*WHAT NEEDS TO BE DONE*
Give every line of the data again, unchanged, but with no pictures.

*DATA PROVIDED*
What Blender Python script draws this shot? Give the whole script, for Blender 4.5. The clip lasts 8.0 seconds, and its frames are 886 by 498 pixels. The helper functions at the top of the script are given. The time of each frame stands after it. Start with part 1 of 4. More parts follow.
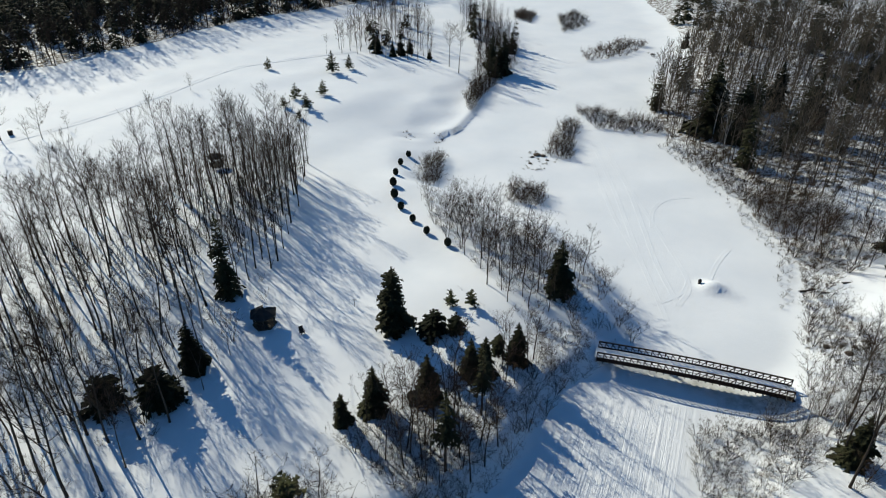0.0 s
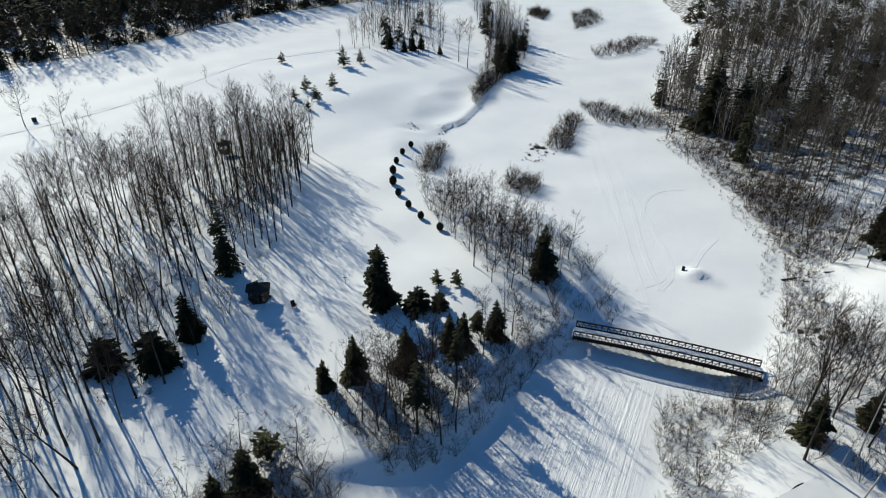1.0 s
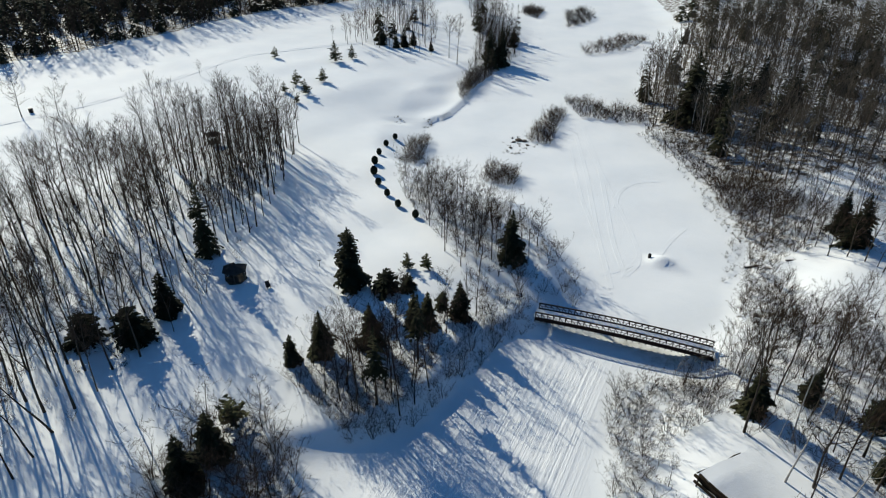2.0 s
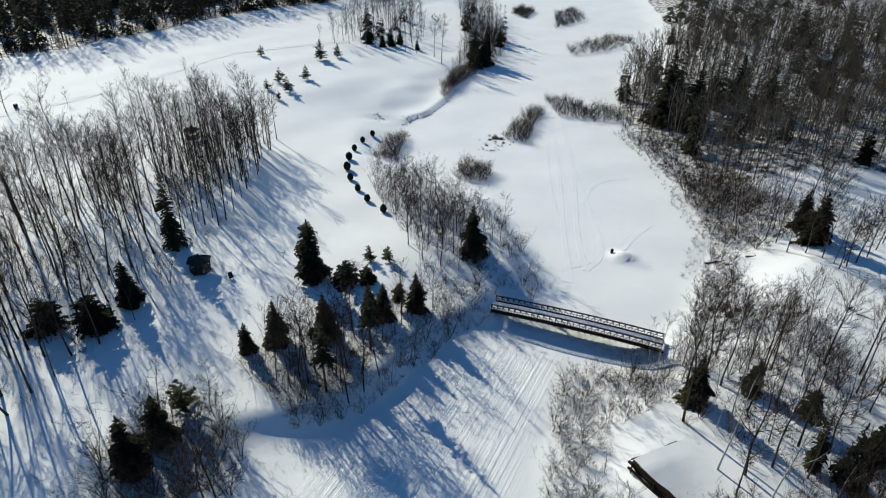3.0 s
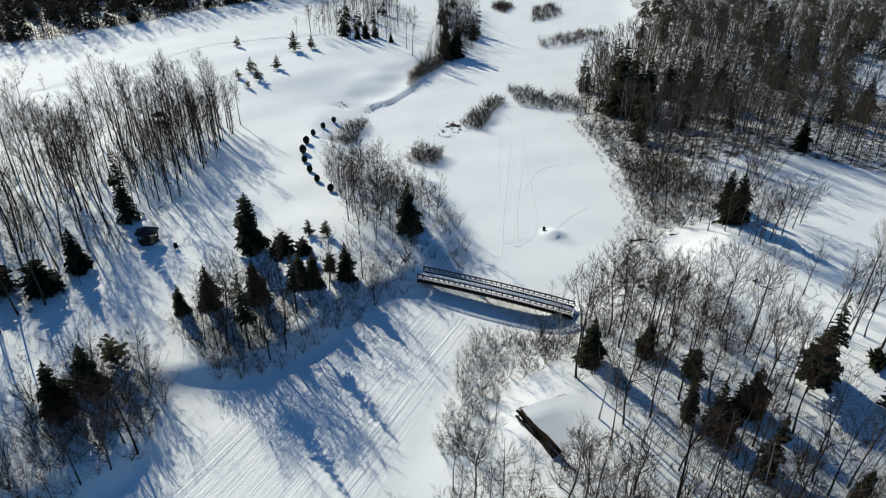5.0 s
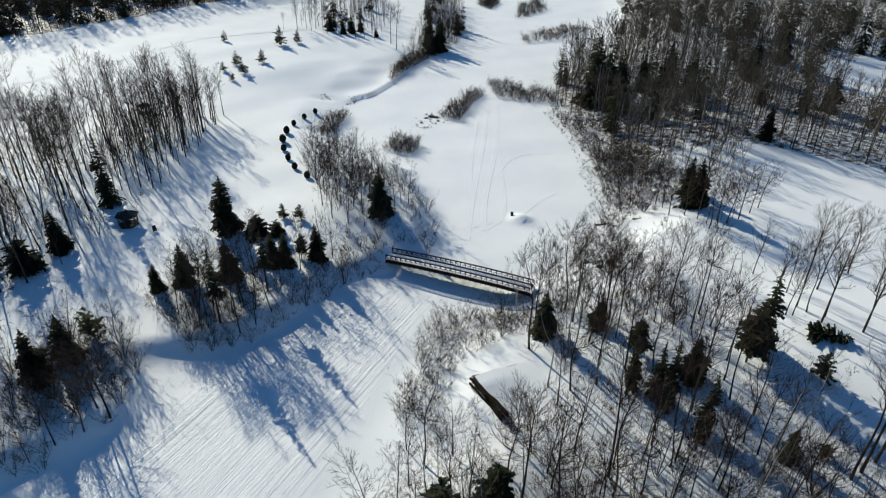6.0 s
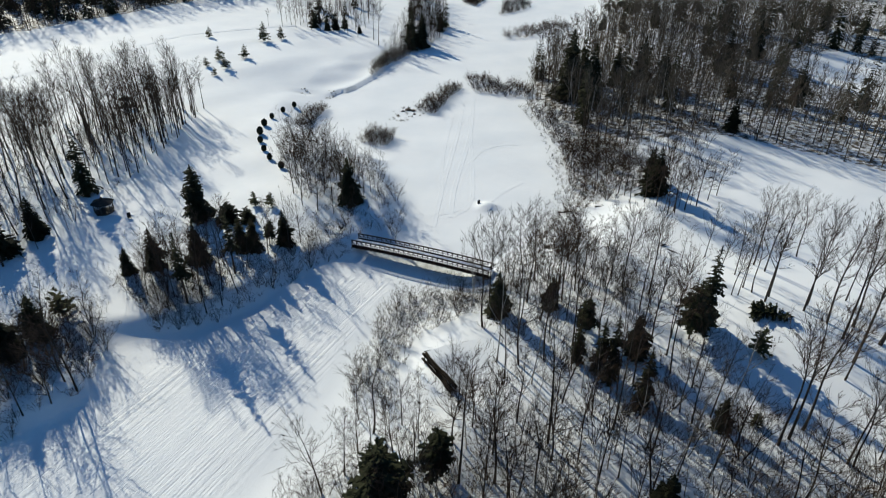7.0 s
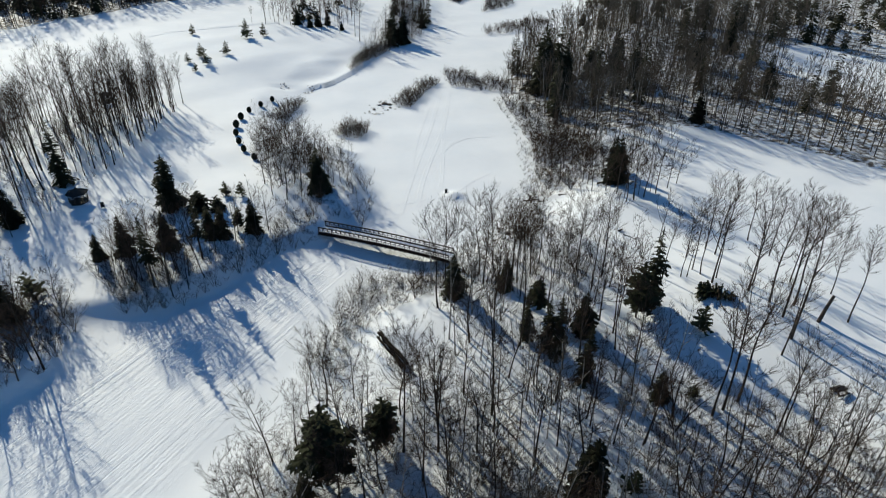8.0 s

*ANSWER BELOW*
What Blender Python script draws this shot? Give the whole script, for Blender 4.5. The clip lasts 8.0 seconds, and its frames are 886 by 498 pixels. The helper functions at the top of the script are given. The time of each frame stands after it. Start with part 1 of 4. More parts follow.
0.0 s
1.0 s
2.0 s
3.0 s
5.0 s
6.0 s
7.0 s
8.0 s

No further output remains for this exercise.